In its defence, the Centre, represented by the Attorney General, brought up the MoP, which will guide future appointments after it is finalised by the judiciary and the government. He pointed out that although a year has passed since the October 2015 judgment, the MoP was yet to be finalised. To the uninitiated, in October 2015, the court unilaterally struck down the National Judicial Appointment Commission Act passed by both houses of Parliament. 

The court deemed this argument to be a “red herring”, and clarified that under the new MoP is finalised, appointments will continue based on old guidelines under the collegium system. At one level, the court is right because the Centre had already committed to processing the files for the appointment of judges without finalisation of the MoP. 

But the court’s contention does not capture the entire gamut of institutional concerns regarding the old guidelines. The bottom line is that the previous MoP was not in line with the October 2015 judgement, which favoured the formulation of a new mechanism. The court, however, maintained its line that by delaying appointments, the Centre was undermining an overworked judiciary. The court’s assertion has already been challenged by one of its own. 

Last month, Justice J Chelameswar, a senior judge on the Supreme Court, wrote a letter to Chief Justice Thakur, stating that he will not attend future meetings of the collegium unless there is a “modicum of transparency” in its functioning. More than the lack of judges, it is the inordinate delay in reforming the collegium system that will harm the institution’s image. There is a clear link between the delay in filling up judicial vacancies and an agreement on a new MoP. 

Any appointments made through the existing collegium system at a time when a new procedure for doing so is under active consideration will undermine the institution. Appointing judges under the current system, considered opaque and inadequate, would be improper at best. Justice Chelameswar had highlighted this very fact when he drew the CJI's attention to the “futility” in taking part in an exercise which was “non-transparent”. 

 Among the key recommendations made in the new MoP, the Centre has sought public documentation of reasons why a senior judge was overlooked for promotion, the establishment of a permanent secretariat to maintain records about appointments and complaints against the same and the selection of three distinguished lawyers and jurists as Apex Court judges. As per news reports, the government proposed a screening committee for all judges-elect comprising eminent persons and retired judges to ensure criteria-based selections. 

The government argues that such a process would ensure transparency. For promotion to the Chief Justice of a High Court, the new MoP has laid down a mechanism to evaluate judgments delivered by the appointed judge in the last five years and the steps he/she took to improve judicial administration. Reports indicate that the higher judiciary has some reservations about the screening process. One area of real concern is a clause that empowers the executive to reject a collegium's proposal for appointment of a constitutional court judge on the basis of national security or public interest. The Centre is firm on retaining this clause, despite the judiciary’s contentions. 

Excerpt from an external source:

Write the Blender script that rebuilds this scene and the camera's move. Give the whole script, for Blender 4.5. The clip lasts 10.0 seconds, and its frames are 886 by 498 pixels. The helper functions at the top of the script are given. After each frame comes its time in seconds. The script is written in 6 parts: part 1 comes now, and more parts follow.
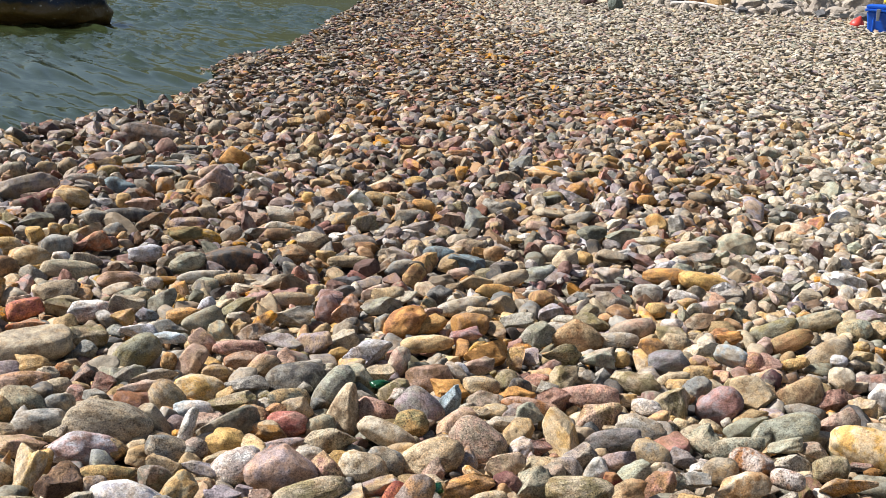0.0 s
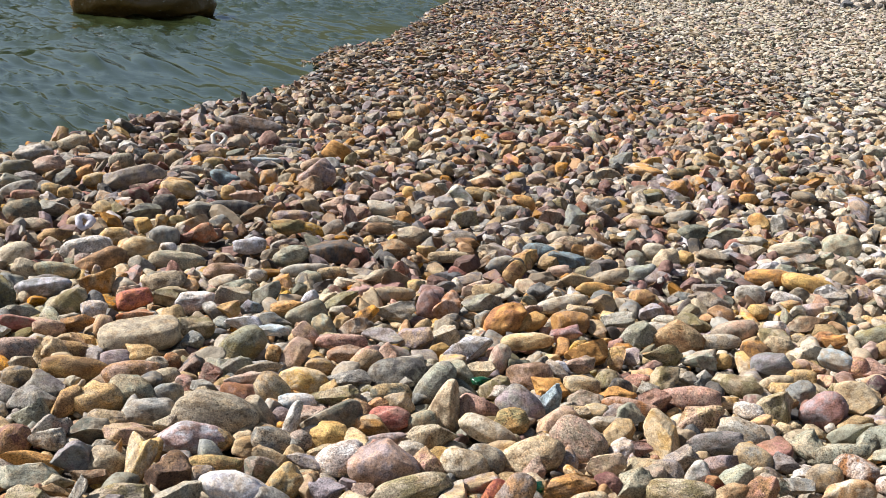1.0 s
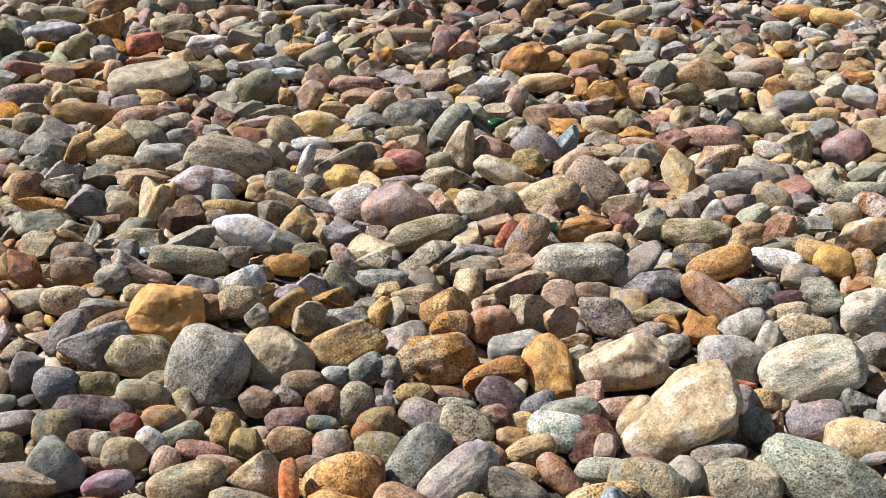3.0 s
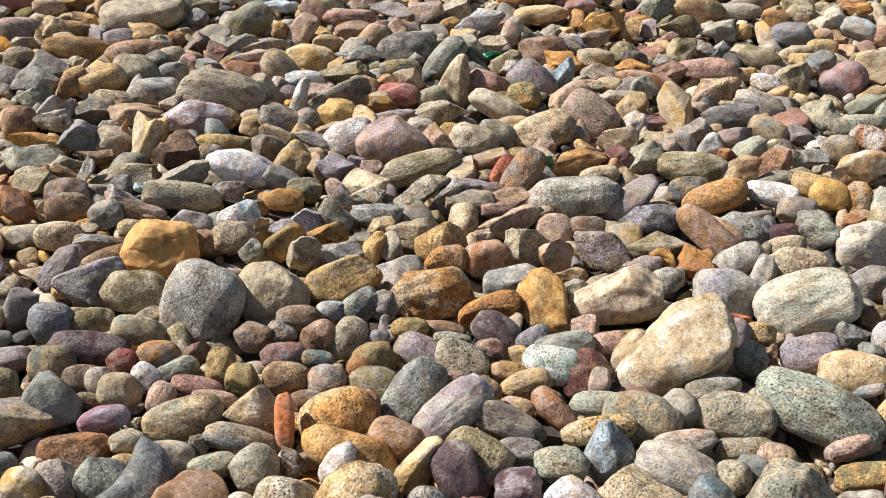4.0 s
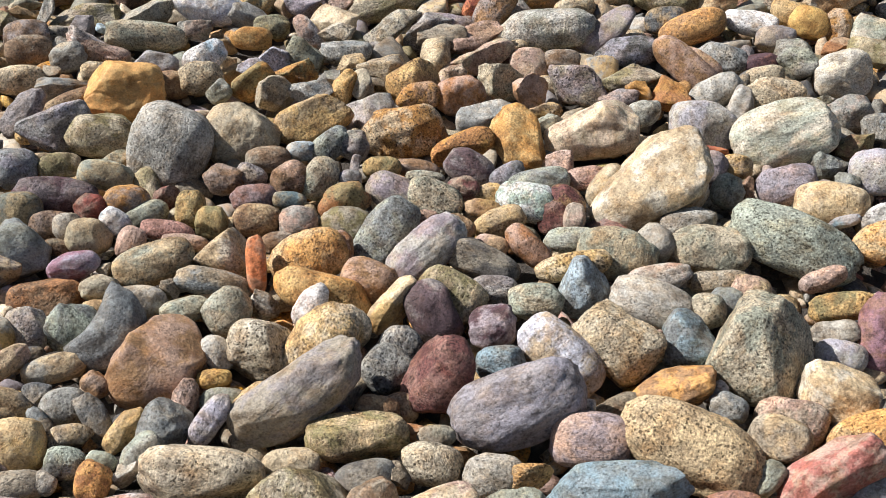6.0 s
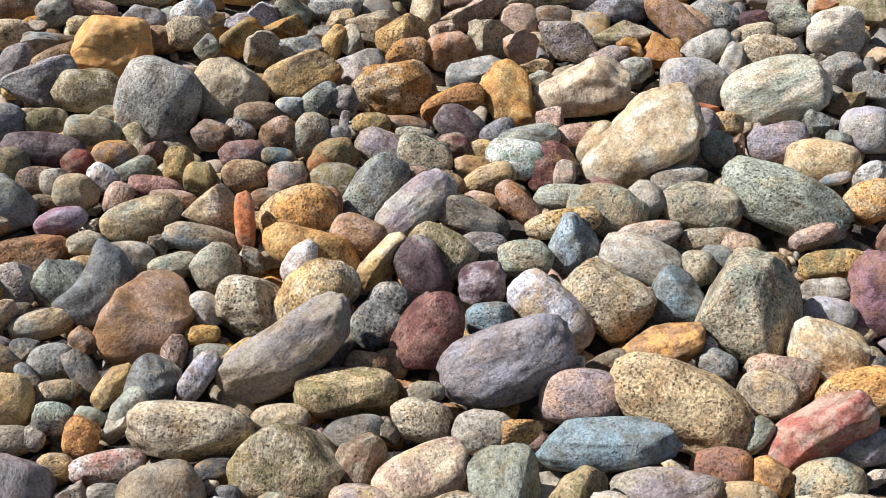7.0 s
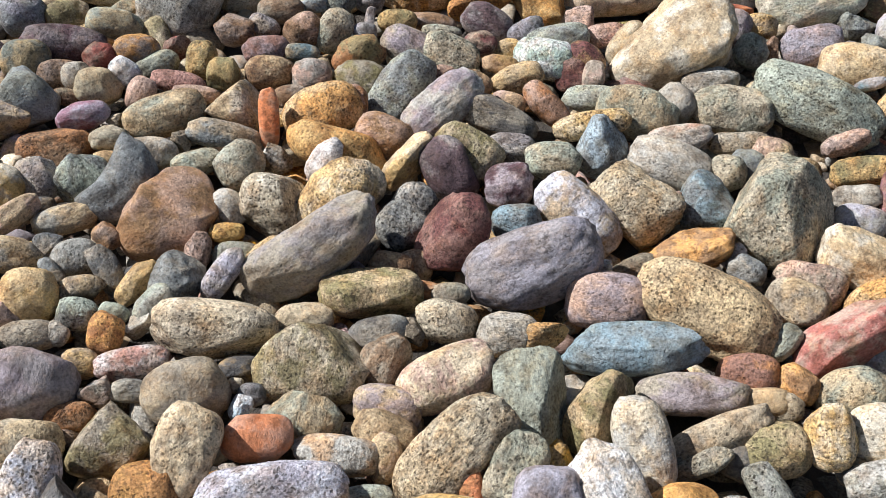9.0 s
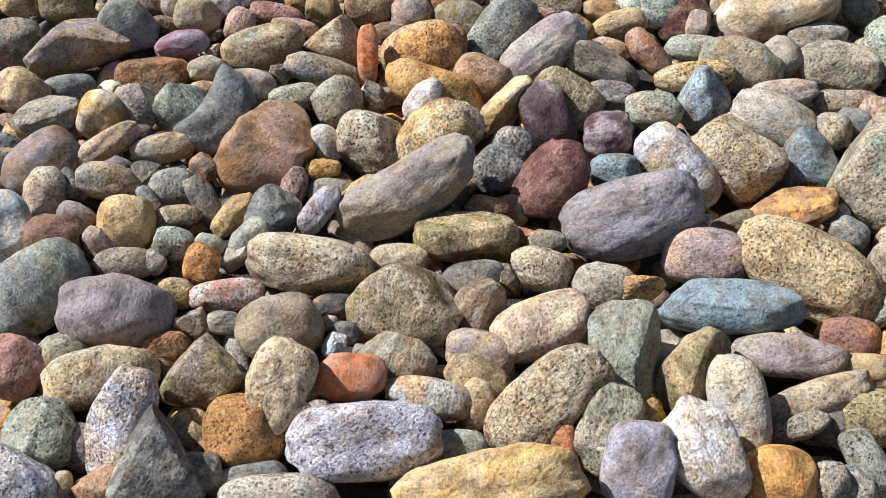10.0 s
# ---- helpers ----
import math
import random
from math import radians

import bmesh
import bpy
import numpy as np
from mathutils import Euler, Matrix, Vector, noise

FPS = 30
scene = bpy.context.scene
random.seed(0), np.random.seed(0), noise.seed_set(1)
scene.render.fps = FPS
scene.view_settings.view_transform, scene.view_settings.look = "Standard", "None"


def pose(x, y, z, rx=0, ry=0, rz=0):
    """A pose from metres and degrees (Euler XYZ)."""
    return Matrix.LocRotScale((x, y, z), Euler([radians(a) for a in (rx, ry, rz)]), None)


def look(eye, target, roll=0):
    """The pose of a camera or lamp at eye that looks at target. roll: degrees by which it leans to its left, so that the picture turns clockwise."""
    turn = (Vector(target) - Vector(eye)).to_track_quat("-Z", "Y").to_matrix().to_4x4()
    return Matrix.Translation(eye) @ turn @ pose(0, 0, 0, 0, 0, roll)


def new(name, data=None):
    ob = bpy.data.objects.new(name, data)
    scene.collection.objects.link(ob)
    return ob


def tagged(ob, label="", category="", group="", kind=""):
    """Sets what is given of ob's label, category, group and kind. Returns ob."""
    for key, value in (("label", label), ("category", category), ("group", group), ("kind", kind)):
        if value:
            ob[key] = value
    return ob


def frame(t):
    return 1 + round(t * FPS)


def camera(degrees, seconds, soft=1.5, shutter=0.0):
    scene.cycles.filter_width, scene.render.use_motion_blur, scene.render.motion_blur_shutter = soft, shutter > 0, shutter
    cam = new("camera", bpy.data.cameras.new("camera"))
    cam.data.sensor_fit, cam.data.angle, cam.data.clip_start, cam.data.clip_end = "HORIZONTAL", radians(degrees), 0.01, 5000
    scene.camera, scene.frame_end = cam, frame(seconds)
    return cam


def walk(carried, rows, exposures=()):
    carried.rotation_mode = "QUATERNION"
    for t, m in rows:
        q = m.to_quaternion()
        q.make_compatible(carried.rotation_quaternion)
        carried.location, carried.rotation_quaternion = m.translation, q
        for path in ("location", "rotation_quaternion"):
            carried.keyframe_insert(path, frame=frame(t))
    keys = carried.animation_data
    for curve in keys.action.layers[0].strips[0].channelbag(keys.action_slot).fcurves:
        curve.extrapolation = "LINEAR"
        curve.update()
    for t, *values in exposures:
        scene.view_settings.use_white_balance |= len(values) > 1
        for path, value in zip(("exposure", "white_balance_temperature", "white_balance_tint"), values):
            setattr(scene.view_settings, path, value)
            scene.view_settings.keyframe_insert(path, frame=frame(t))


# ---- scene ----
cam = camera(36.76, 10.0, soft=0.8)


def held(x, y, z, pitch, yaw, roll):
    """A hand-held pose: pitch above the level, yaw to the left of +y, roll to the left."""
    return pose(x, y, z, 90 + pitch, 0, yaw) @ pose(0, 0, 0, 0, 0, roll)


PATH = [
    (0.0, held(0.0025, 0.0013, 1.2499, -13.999, 0.094, 2.991)),
    (0.5, held(-0.0119, -0.0022, 1.2658, -15.436, 2.583, 3.061)),
    (1.0, held(-0.0248, -0.0147, 1.2703, -14.569, 4.186, 2.913)),
    (1.5, held(-0.0155, -0.0109, 1.2655, -15.436, 4.543, 2.287)),
    (2.0, held(-0.0170, 0.0036, 1.2640, -18.481, 5.261, 2.546)),
    (2.5, held(-0.0051, 0.0244, 1.2500, -22.041, 5.116, 2.136)),
    (3.0, held(0.0040, 0.0360, 1.2472, -25.550, 4.937, 1.994)),
    (3.2, held(-0.0011, 0.0421, 1.2481, -26.750, 4.835, 2.323)),
    (4.3, held(0.0126, 0.0450, 1.2398, -29.051, 4.519, 1.726)),
    (4.5, held(0.0168, 0.0494, 1.2364, -29.877, 4.396, 1.594)),
    (5.0, held(0.0208, 0.0596, 1.2315, -31.758, 3.862, 1.466)),
    (5.5, held(0.0221, 0.0649, 1.2266, -33.343, 3.539, 1.366)),
    (6.8, held(0.0192, 0.0827, 1.2258, -37.171, 3.194, 1.843)),
    (7.0, held(0.0211, 0.0761, 1.2181, -36.978, 2.921, 1.900)),
    (7.5, held(0.0224, 0.0805, 1.2095, -38.156, 2.992, 1.667)),
    (8.0, held(0.0244, 0.0827, 1.2061, -39.056, 2.890, 1.610)),
    (8.5, held(0.0184, 0.0863, 1.2028, -40.323, 3.034, 1.929)),
    (9.0, held(0.0061, 0.0907, 1.2023, -41.195, 3.604, 2.360)),
    (9.5, held(-0.0070, 0.0968, 1.1922, -42.930, 4.860, 2.048)),
    (10.0, held(-0.0395, 0.1001, 1.1963, -43.904, 7.068, 2.781)),
]
walk(cam, PATH, exposures=[(0.0, 0.80, 6350, 10), (1.5, 0.89, 6350, 10), (2.5, 0.80, 6400, 9), (3.0, 0.67, 6300, 9), (4.5, 0.68, 6250, 9), (7.5, 0.62, 5900, 9), (10.0, 0.60, 5850, 8)])

# ---- light: hazy sun from the seaward side, clear sky ----
SUN_EL, SUN_AZ = 45.0, 82.0  # degrees: height, and turn to the left of +y
world = bpy.data.worlds.new("sky")
scene.world = world
world.use_nodes = True
wn = world.node_tree.nodes
sky = wn.new("ShaderNodeTexSky")
sky.sky_type = "NISHITA"
sky.sun_disc = False
sky.sun_elevation = radians(SUN_EL)
sky.sun_rotation = radians(-SUN_AZ)
sky.dust_density = 1.6
wn["Background"].inputs["Strength"].default_value = 0.05
world.node_tree.links.new(sky.outputs["Color"], wn["Background"].inputs["Color"])
lamp = bpy.data.lights.new("sun", "SUN")
lamp.energy = 5.0
lamp.angle = radians(0.8)
lamp.color = (1.0, 0.95, 0.915)
sun = new("sun", lamp)
sun_way = Vector((-math.sin(radians(SUN_AZ)) * math.cos(radians(SUN_EL)), math.cos(radians(SUN_AZ)) * math.cos(radians(SUN_EL)), math.sin(radians(SUN_EL))))
sun.matrix_world = look(sun_way * 30, (0, 0, 0))

# ---- materials ----
COLOURS = {
    "white": (0.66, 0.63, 0.59), "cream": (0.56, 0.46, 0.31), "beige": (0.42, 0.355, 0.245), "tan": (0.42, 0.315, 0.18),
    "sand": (0.50, 0.37, 0.20), "yellow": (0.55, 0.36, 0.12), "ochre": (0.42, 0.22, 0.06), "orange": (0.56, 0.30, 0.095),
    "rust": (0.33, 0.155, 0.06), "brown": (0.22, 0.135, 0.072), "dark brown": (0.10, 0.06, 0.04), "terracotta": (0.52, 0.20, 0.085),
    "red": (0.24, 0.065, 0.045), "pink": (0.42, 0.24, 0.19), "rose": (0.34, 0.17, 0.14), "plum": (0.085, 0.045, 0.05),
    "purple": (0.168, 0.152, 0.165), "mauve": (0.29, 0.24, 0.245), "lilac": (0.34, 0.315, 0.345), "grey": (0.25, 0.24, 0.205),
    "pale grey": (0.41, 0.385, 0.33), "warm grey": (0.31, 0.265, 0.195), "dark grey": (0.09, 0.085, 0.08), "blue grey": (0.20, 0.207, 0.195),
    "slate": (0.12, 0.121, 0.116), "blue": (0.21, 0.28, 0.305), "pale blue": (0.37, 0.455, 0.50), "teal": (0.125, 0.165, 0.165),
    "green grey": (0.25, 0.25, 0.185), "pale green": (0.33, 0.35, 0.27), "mint": (0.42, 0.50, 0.42), "olive": (0.22, 0.185, 0.085),
    "amber": (0.49, 0.325, 0.13), "russet": (0.34, 0.20, 0.095), "liver": (0.23, 0.125, 0.095),
    "maroon": (0.13, 0.05, 0.042), "ivory": (0.54, 0.475, 0.36), "sage": (0.29, 0.30, 0.235), "whitish lilac": (0.50, 0.49, 0.52),
    "rosy red": (0.36, 0.13, 0.10), "speckled ochre": (0.36, 0.19, 0.055), "dusk": (0.245, 0.215, 0.20), "dark sage": (0.135, 0.14, 0.11), "rosy tan": (0.42, 0.29, 0.22), "heather": (0.27, 0.247, 0.262), "brick orange": (0.60, 0.205, 0.075), "rosy purple": (0.24, 0.13, 0.16),
}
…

“As far as a national security veto is concerned, the judges are rightly concerned about national security (or national interest) becoming a fig leaf for state unaccountability, a blunt instrument used to end all requirement for further explanation,” said a recent column co-authored by Ajit Prakash Shah, former Chief Justice of the Delhi High Court. 

It is the people of India, who continue to suffer at the hands of this impasse between the judiciary and the executive. The common man’s only recourse to justice against an overbearing establishment is the legal system. Instead of laying down a system that would enhance transparency, the MoP has become central to a power struggle between the executive and the judiciary. “Judicial appointments have thus become hostage to the fight between the government and the judiciary on who should control appointments” argues Prashant Bhushan, an eminent lawyer.